• **Problem**: The listing below is the input. Say how many of its lines contain "location", giving the number alone.

• **Data entries**:

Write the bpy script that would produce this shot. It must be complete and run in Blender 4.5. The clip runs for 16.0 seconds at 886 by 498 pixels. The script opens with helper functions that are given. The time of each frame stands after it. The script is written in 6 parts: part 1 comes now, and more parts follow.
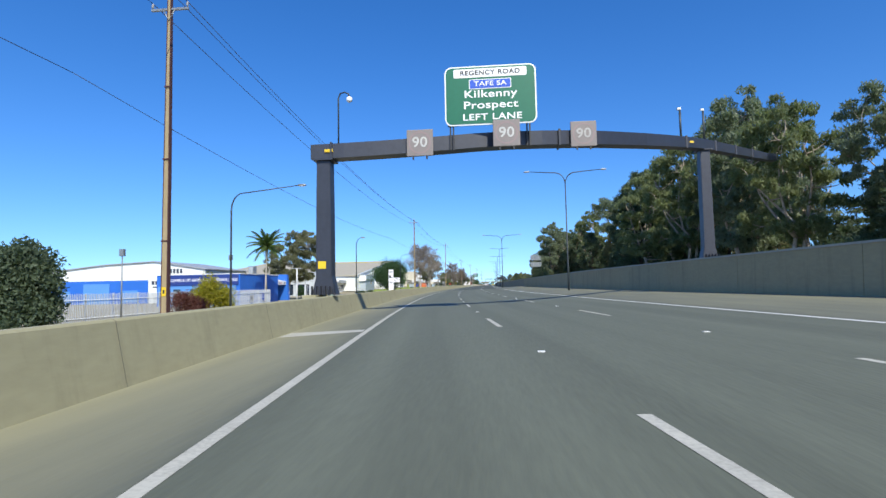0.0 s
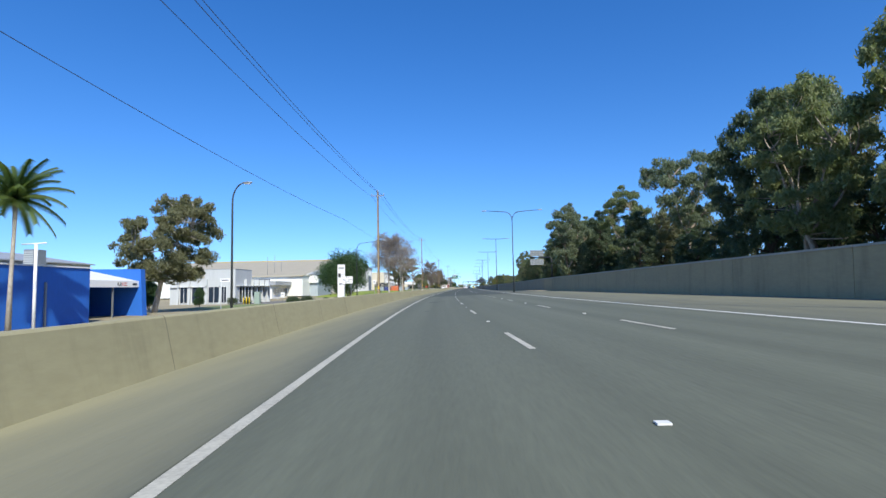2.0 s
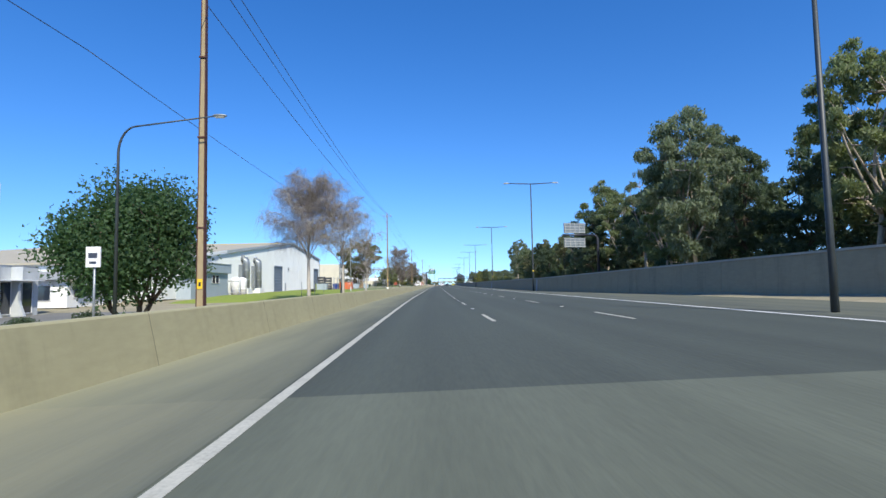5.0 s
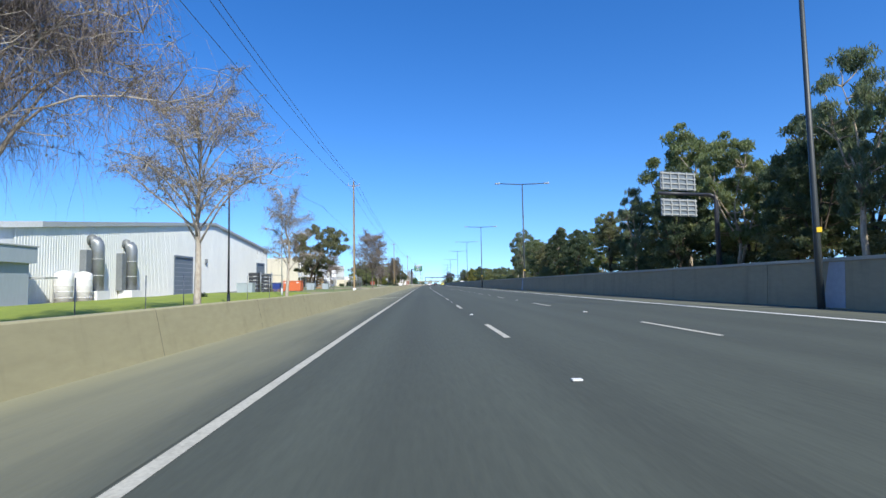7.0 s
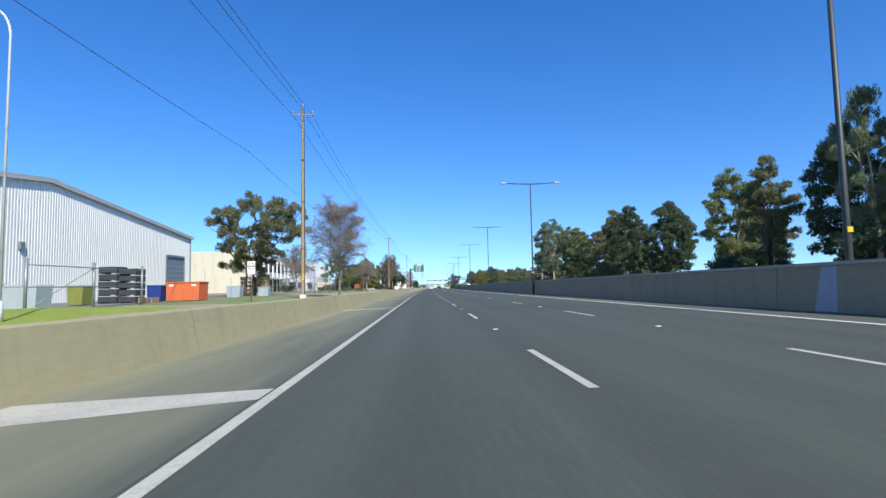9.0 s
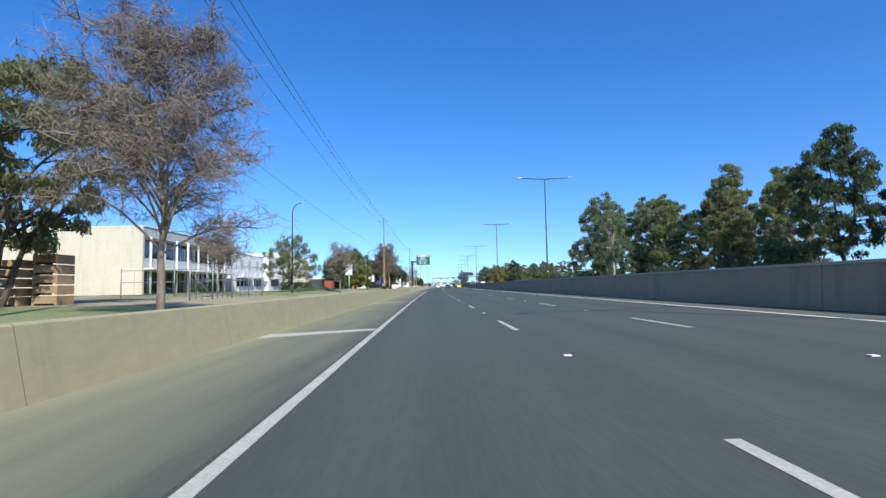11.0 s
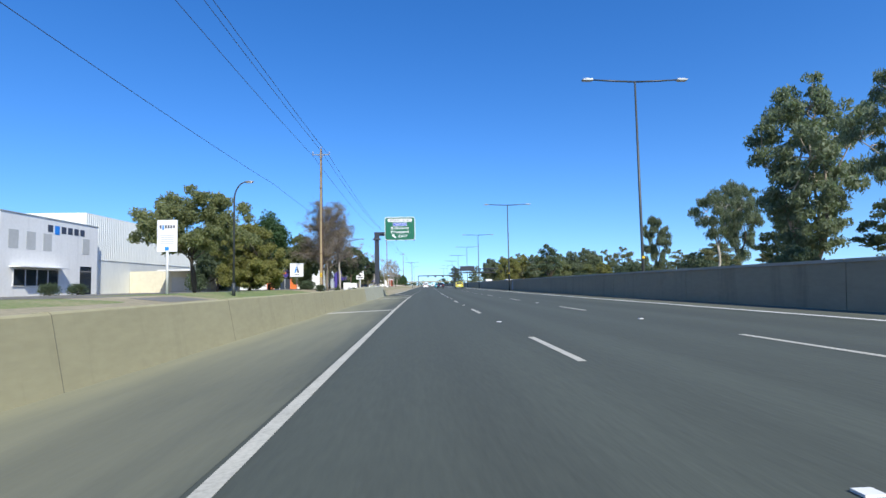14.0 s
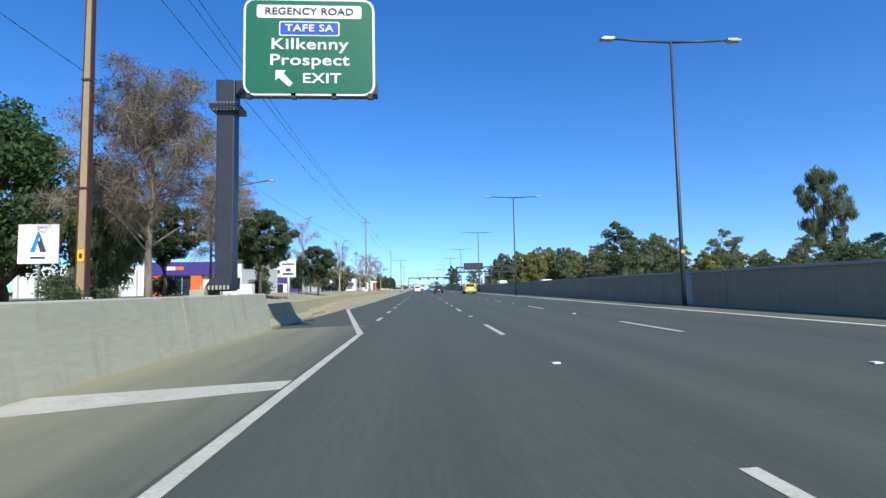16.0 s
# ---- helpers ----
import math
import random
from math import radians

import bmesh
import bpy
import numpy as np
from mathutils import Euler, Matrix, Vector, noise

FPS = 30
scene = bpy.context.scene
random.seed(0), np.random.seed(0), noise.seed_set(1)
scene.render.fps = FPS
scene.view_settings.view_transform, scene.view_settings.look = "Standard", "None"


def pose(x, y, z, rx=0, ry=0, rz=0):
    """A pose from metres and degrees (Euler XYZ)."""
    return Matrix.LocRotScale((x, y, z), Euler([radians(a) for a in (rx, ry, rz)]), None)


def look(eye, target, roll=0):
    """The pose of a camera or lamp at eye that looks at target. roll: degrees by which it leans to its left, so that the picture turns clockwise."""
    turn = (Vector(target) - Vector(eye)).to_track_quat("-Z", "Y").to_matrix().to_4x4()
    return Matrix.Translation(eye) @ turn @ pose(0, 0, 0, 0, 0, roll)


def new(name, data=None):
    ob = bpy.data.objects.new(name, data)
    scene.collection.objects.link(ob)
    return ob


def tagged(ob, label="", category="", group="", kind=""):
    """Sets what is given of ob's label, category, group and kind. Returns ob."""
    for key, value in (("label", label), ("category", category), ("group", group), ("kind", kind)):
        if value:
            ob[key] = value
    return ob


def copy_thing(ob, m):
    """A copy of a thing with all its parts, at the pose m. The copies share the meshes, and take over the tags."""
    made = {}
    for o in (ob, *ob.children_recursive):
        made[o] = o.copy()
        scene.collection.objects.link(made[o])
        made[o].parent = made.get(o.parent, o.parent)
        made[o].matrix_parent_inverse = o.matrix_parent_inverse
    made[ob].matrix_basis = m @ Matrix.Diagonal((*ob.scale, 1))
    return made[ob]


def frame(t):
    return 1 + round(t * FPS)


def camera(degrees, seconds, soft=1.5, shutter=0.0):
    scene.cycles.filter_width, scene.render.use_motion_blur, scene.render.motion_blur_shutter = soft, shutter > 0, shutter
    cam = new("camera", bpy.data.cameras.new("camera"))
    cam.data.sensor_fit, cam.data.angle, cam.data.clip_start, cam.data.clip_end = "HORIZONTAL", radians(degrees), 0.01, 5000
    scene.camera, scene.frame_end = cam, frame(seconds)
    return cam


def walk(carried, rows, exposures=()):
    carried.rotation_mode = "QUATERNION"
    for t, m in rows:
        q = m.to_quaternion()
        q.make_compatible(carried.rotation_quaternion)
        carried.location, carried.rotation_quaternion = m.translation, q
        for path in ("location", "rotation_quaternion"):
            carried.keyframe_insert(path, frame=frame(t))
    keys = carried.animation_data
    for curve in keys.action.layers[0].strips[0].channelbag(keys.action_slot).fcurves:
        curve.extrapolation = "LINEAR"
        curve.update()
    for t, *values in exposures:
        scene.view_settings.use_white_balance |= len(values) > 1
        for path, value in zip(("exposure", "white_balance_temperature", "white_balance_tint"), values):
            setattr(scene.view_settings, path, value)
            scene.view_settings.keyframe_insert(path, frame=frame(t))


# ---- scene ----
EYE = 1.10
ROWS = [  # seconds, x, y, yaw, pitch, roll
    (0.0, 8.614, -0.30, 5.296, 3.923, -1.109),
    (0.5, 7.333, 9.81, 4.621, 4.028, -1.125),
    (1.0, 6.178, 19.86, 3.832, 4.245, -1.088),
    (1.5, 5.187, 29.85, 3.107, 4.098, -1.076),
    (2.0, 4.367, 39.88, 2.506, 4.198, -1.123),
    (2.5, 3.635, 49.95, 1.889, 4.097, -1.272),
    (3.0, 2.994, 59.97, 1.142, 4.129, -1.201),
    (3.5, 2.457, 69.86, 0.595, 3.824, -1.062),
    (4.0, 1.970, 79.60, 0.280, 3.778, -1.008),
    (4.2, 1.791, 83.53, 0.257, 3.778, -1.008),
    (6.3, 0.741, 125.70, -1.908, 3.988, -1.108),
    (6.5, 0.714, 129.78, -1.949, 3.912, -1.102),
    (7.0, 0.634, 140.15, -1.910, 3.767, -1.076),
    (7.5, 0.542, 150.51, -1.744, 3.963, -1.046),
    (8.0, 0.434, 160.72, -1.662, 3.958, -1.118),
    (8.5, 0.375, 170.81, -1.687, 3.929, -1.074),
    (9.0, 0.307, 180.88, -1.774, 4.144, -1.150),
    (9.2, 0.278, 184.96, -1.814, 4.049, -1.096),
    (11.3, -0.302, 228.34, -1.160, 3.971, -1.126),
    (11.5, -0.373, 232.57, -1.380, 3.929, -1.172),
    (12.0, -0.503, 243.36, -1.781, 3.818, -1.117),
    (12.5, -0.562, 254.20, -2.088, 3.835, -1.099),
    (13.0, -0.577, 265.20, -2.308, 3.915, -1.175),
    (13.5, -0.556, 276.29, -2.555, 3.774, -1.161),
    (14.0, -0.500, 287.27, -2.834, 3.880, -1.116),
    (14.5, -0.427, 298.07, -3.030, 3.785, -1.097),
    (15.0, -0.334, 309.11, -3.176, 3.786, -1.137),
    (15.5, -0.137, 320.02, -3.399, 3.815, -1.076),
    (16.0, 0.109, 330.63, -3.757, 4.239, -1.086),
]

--

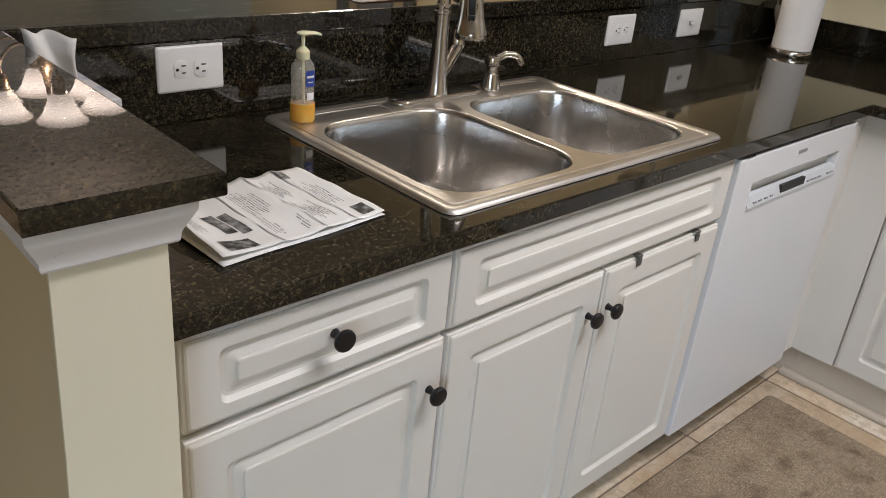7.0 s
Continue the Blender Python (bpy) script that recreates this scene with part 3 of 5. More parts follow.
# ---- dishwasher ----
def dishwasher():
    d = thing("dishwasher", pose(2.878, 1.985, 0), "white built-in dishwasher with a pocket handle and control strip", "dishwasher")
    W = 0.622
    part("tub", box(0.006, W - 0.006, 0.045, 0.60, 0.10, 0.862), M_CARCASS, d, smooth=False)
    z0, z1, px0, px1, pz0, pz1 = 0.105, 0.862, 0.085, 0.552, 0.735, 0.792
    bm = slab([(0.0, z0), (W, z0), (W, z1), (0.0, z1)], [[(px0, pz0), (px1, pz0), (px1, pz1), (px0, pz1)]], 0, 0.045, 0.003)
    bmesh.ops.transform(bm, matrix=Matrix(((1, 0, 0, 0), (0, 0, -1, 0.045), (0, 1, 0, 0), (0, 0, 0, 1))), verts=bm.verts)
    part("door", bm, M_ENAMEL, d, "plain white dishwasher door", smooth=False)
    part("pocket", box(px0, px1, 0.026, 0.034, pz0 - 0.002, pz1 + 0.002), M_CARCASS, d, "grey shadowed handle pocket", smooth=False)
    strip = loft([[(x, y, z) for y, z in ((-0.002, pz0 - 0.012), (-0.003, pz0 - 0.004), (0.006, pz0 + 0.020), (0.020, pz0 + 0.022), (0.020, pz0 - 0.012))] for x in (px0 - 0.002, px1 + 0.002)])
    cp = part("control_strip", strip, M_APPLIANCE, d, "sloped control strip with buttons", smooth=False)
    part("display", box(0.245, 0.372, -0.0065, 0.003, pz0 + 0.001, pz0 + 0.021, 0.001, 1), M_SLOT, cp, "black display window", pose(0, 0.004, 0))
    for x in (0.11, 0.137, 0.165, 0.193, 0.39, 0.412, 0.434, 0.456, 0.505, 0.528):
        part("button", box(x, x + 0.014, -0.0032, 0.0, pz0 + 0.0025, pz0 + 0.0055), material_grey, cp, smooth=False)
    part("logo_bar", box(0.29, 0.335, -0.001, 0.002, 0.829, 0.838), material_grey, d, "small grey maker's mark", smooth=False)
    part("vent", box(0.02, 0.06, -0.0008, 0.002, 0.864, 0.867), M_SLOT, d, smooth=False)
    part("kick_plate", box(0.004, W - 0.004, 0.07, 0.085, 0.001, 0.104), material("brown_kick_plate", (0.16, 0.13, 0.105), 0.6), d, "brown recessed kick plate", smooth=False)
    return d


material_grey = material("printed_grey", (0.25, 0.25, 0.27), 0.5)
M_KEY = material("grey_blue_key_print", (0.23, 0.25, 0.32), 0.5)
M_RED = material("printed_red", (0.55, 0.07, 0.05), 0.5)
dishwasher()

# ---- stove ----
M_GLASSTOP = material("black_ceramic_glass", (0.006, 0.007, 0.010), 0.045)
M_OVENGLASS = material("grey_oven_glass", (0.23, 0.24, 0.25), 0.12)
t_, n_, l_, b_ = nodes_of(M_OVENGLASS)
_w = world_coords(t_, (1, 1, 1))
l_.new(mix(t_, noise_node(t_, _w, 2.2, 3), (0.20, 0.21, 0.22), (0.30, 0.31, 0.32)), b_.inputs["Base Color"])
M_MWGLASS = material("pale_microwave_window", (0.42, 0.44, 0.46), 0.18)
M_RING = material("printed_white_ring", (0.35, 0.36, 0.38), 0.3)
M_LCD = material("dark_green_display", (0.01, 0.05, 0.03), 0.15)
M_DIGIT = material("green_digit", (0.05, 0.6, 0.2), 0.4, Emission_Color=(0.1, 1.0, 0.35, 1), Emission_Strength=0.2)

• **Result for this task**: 2